Mortgage Brokers Arrested for Stealing $1M

United State Attorney General Edmund G. Brown Jr. announced again today the indictments of three mortgage brokers based in Simi Valley, California for their part in a mortgage scam that cost homeowners millions.

Michael McConville, 31; Garrett Holdridge, 23, and Alan Ruiz, 28 all worked for ALG, Inc. a mortgage brokerage based out of Los Angeles, California. The three men have been indicted on twenty eight counts of grand theft; fourteen counts of forgery; one count of elder abuse; one count of conspiracy to commit grand theft; three allegations of aggravated white-collar crime in excess of five hundred thousand dollars; and taking an excess of three million two hundred thousand dollars.
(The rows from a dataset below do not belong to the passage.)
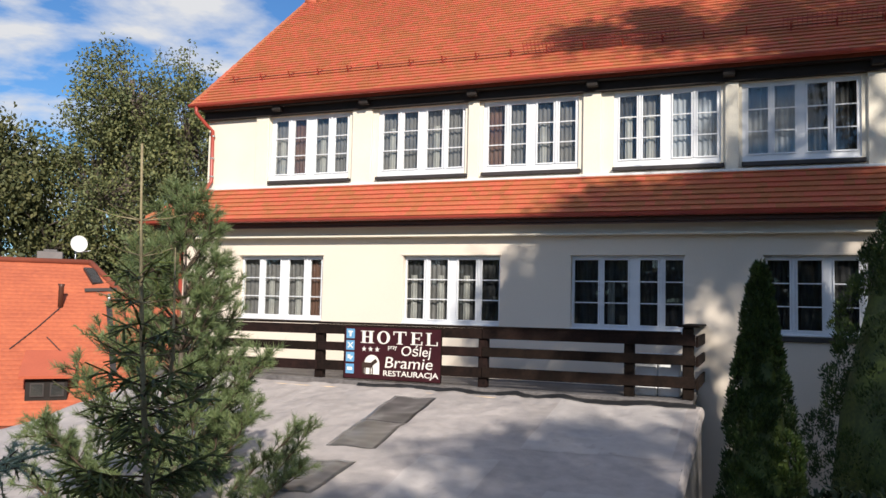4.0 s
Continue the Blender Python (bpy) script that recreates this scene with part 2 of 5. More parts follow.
M_THUJA = mat("arborvitae spray", (0.055, 0.095, 0.017), (0.023, 0.044, 0.010), 2.5, 20, 0.6, bump=0, rnd="island", rv=0.4, sheet=0.08)
M_LAUREL = mat("glossy dark leaf", (0.035, 0.053, 0.020), (0.018, 0.030, 0.011), 3, 20, 0.55, bump=0, rnd="island", rv=0.35, sheet=0.0)
M_LAUREL.node_tree.nodes["Principled BSDF"].inputs["Specular IOR Level"].default_value = 0.25
M_COTON = mat("grey green leaf", (0.40, 0.46, 0.31), (0.28, 0.34, 0.215), 2.5, 20, 0.8, bump=0, rnd="island", rv=0.35, sheet=0.2)
M_GOLD = mat("yellow green leaf", (0.43, 0.39, 0.085), (0.27, 0.28, 0.06), 3, 20, 0.55, bump=0, rnd="island", rv=0.4, sheet=0.25)
M_DRYFLOWER = mat("dry tan flower head", (0.44, 0.31, 0.15), (0.32, 0.21, 0.095), 5, 30, 0.9, bump=0, rnd="island", rv=0.35, sheet=0.15)
M_FARLEAF = mat("autumn tree leaf", (0.14, 0.14, 0.05), (0.09, 0.10, 0.037), 0.25, 3, 0.7, bump=0, rnd="island", rv=0.4, sheet=0.2)
M_FARLEAF_C = mat("olive tree leaf", (0.19, 0.20, 0.075), (0.12, 0.135, 0.055), 0.25, 3, 0.7, bump=0, rnd="island", rv=0.4, sheet=0.2)
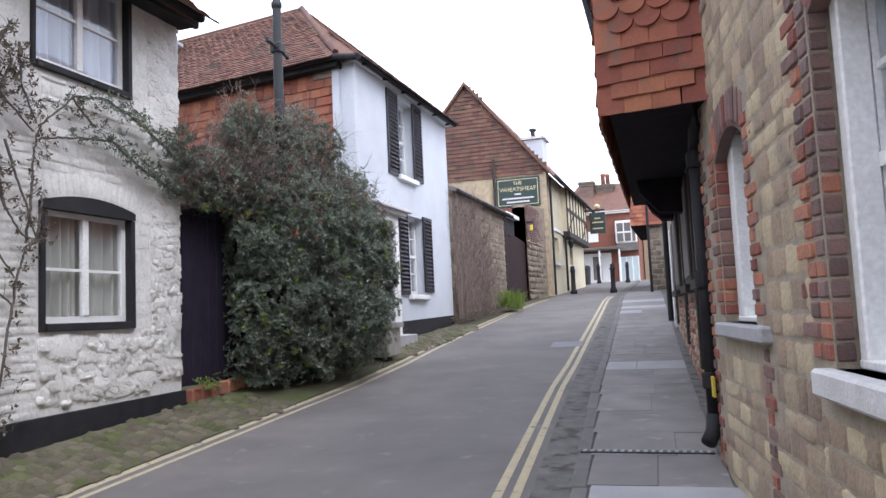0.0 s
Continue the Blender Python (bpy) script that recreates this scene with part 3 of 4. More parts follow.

McConville, the Sale Manager for ALG, Inc along with Holdridge and Ruiz, both Loan Officers for Inc used their positions in the mortgage field to knowingly defraud borrowers and lenders by misrepresenting mortgage terms to all victims involved.  The trio enticed mortgage borrowers with low interest rate and broker fee guarantees for the purpose of defrauding them. The trio had borrowers’ complete applications for one interest rate and terms of mortgage and then submitted to lenders a second application with another interest rate and terms of mortgage. They proceeded to add outrageous fees and never disclosed them to borrowers. The fee’s ranged from loan to loan from twenty thousand to over fifty seven thousand dollars.

McConville and his conspirators received the closing documents from the lenders with the correct interest rates and mortgage terms. They removed the all the closing documentation that included information about the interest rates and the mortgage terms with fraudulent closing documentation that had a lower interest rate and the mortgage terms promised to the borrower. They also forged the signature of some borrowers on the documents they submitted back to the lender with closing package.

The borrowers were unaware of the fraud until they received the true loan documents from the lenders and realized that their signatures had been forged in some cases and that interest rate and terms where different from those initially presented at closing. They also learned they had not received the cash out amounts on the refinance transactions that they were promised. The borrowers learned that the cash out had actually gone into the pockets of the trio.

The victims of this fraud have been forced to either come out of retirement to try to maintain the payments, tap into savings accounts and some simply have been forced to sell. One victim was forced to pay a pre-payment penalty over twenty one thousand dollars in order to fix the mess.

One couple had signed on for a 5.5 percent fixed rate, cash out for fifty eight thousand with forty five hundred in closing cost through McConville. They signed the closing documentation that was presented to them with the agreed terms. Indymac Bank discovered that the couples’s signatures appeared to be forged. The bank sent them a copy of the mortgage documentation it had received showing the couple had agreed to a 7 percent interest rate, no cash out, with fifty thousand in closing cost and forty two thousand in origination fees paid to ALG, Inc. It was then the couple realized that the copies of the original mortgage papers they had received at closing where missing from their copy.

A retired woman was contacted by ALG, Inc in July of 2007 about refinancing the terms of her mortgage with a fixed rate of 5.25 percent. A notary showed up at her home one month later with documents that stated the correct loan terms. She discovered after closing that the loan was really an adjustable arm with an initial rate of 8.65 percent, a twenty two thousand dollar origination fee and over twenty two hundred dollars in additional fees. Her signature had been forged on the majority of the documents.

 

The trio made off with more than one million from seventy mortgage borrowers in the scam that left its victims holding over thirty million dollars in loan terms they never agreed to in the first place.

McConville was arrested on Thursday September 10 at his home in Simi Valley, California. He bail was set at two million dollars and he is currently in the Ventura County Jail.

Holdridge was arrested; his bail was set at two million dollars. He is currently being held at the Los Angeles Country Jail.

Ruiz was arrested at this home in Huntington Beach, California on September 10. His bail was set at two million dollars and he is currently being held in the Orange County Sheriff’s Main Jail.

McConville was recently sued by United States Attorney General Brown on another case involving his brother Sean McConville. The bothers carried out a Property Tax Reassessment scam that targeted California homeowners looking to lower their property tax. They sent out mailers that looked official in nature that demanded hundreds of dollars from property owners for payments of property tax. The flyer warned homeowners that if no payment was made they would face additional fees and their property tax file would we marked non responsive and ineligible for future tax reassessments.

Brown is committed to shutting down these fraudsters and has made mortgage fraud a priority in the Attorney General’s Office; to date Brown has filed law suits against twenty one individuals and fourteen companies involving mortgage fraud scams. He has effectively shut down thirty two to date.